NETHERLANDS -- Former Bosnian Serb leader Radovan Karadzic was convicted of genocide and nine other charges Thursday at a U.N. court, and sentenced to 40 years in prison.
The Yugoslav war crimes tribunal found Karadzic guilty of orchestrating Serb atrocities throughout Bosnia's 1992-95 war that left 100,000 people dead.
The U.N. court found Karadzic criminally responsible for genocide in the 1995 Srebrenica massacre in which 8,000 Muslim men and boys were slaughtered. He was also held criminally responsible for murder, attacking civilians and terror for overseeing the deadly 44-month siege of the Bosnian capital, Sarajevo, during the war.
However, the court didn't hold Karadzic responsible in a second genocide charge, for a campaign to drive Bosnian Muslims and Croats out of villages claimed by Serb forces.
Karadzic had faced a total of 11 charges and a maximum life sentence, but was given 40 years imprisonment. Karadzic can appeal the ruling.
Prosecutors had accused Karadzic of being responsible as a political leader and commander-in-chief of Serb forces in Bosnia, which are accused of the worst atrocities of the war. The 70-year-old Karadzic had insisted he was innocent and says his wartime actions were intended to protect Serbs.
The trial is hugely significant for the U.N. tribunal and the development of international law. Karadzic is the most senior Bosnian Serb leader to face prosecution at the court housed in a former insurance company headquarters in The Hague.
Karadzic's conviction will most likely strengthen international jurisprudence on the criminal responsibility of political leaders for atrocities committed by forces under their control.
Serbian President Slobodan Milosevic, accused of fomenting deadly conflicts across the Balkans as Yugoslavia crumbled in the 1990s, died in his cell in The Hague in 2006 before judges could deliver verdicts in his trial.

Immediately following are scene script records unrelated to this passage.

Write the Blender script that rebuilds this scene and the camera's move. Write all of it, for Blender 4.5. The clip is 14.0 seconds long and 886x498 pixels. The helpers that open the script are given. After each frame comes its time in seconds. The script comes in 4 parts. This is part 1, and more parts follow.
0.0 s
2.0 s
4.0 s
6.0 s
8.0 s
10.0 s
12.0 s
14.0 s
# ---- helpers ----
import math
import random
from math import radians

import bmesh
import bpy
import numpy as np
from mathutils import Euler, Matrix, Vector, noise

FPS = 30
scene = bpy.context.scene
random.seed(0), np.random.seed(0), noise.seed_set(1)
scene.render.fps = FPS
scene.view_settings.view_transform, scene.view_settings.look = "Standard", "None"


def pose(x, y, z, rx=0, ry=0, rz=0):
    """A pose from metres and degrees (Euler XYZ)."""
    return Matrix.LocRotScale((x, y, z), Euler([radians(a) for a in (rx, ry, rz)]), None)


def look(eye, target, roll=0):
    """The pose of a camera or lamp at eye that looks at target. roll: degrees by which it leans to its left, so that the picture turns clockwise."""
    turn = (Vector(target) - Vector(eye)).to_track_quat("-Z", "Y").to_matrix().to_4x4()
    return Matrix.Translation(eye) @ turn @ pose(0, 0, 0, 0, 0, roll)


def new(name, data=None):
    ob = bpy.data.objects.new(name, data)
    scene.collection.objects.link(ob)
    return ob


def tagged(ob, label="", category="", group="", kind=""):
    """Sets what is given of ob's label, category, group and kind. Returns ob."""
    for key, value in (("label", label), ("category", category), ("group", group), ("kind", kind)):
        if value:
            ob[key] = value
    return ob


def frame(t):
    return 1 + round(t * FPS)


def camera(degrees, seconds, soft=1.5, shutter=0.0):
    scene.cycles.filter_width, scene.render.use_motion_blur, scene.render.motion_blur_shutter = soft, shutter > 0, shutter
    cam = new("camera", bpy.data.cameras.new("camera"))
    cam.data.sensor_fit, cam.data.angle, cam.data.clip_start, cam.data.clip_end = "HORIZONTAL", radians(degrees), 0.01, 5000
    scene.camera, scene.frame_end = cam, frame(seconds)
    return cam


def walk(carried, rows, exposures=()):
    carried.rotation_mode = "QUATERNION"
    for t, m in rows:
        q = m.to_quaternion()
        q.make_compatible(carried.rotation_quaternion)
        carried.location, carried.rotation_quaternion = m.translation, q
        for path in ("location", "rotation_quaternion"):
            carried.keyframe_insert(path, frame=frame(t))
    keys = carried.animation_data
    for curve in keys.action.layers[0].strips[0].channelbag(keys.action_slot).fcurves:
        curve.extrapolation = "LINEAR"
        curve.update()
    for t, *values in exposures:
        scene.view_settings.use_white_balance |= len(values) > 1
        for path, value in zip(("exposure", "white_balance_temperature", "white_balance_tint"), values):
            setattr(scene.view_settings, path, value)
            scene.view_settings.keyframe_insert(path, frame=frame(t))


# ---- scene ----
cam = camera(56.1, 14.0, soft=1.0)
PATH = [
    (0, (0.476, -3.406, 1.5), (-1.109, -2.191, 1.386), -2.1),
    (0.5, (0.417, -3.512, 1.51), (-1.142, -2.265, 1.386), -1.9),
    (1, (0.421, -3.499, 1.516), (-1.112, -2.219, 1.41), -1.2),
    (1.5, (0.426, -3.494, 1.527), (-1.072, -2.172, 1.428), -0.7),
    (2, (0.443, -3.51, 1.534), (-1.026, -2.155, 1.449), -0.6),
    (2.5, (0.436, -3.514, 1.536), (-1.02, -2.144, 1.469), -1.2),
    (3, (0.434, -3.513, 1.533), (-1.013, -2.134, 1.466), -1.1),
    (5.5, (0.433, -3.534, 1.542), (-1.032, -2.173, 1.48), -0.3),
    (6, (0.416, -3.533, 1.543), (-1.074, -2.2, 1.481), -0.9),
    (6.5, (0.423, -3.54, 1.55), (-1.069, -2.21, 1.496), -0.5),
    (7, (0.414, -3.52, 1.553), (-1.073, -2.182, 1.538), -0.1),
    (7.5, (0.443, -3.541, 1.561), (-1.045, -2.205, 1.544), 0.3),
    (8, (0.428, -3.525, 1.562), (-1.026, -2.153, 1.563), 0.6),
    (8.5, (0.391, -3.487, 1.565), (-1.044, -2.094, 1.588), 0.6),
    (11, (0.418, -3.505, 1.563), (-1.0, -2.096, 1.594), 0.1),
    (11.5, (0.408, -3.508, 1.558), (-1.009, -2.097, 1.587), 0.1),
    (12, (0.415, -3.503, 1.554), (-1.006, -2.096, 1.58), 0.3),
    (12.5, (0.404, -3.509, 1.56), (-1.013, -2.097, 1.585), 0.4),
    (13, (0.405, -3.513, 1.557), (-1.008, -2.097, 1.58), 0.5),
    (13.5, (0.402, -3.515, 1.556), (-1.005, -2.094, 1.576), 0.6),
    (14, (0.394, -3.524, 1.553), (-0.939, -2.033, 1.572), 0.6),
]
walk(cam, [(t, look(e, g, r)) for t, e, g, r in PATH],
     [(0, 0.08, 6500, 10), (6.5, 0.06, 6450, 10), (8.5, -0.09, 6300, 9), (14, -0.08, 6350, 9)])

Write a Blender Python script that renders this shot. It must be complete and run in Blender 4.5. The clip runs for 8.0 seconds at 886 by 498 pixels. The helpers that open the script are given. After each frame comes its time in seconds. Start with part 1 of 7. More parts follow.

Karadzic's trial is one of the final acts at the Yugoslav war crimes tribunal. The court, set up in 1993, indicted 161 suspects. Of them, 80 were convicted and sentenced, 18 acquitted, 13 sent back to local courts and 36 had the indictments withdrawn or died.
Apart from Karadzic, three suspects remain on trial, including his military chief, Gen. Ratko Mladic, and Serb ultranationalist Vojislav Seselj. Eight cases are being appealed and two defendants are to face retrials. The judgment in Seselj's case is scheduled for next Thursday.
Karadzic was indicted along with Mladic in 1995, but evaded arrest until he was captured in Belgrade, Serbia, in 2008. At the time, he was posing as a New Age healer, Dr. Dragan Dabic, and was disguised by a thick beard and shaggy hair.
More than 20 years after the guns fell silent in Bosnia, Karadzic is still considered a hero in Serb-controlled parts of the divided country.
Last weekend, current Bosnian Serb leader Milorad Dodik opened a student dormitory named after Karadzic and had Karadzic's daughter and wife unveil the plaque.
Speaking at the opening, Dodik called the trial "humiliating" and said those who fail to understand why Karadzic is hailed this way are "shallow-minded." His words were followed by resounding applause.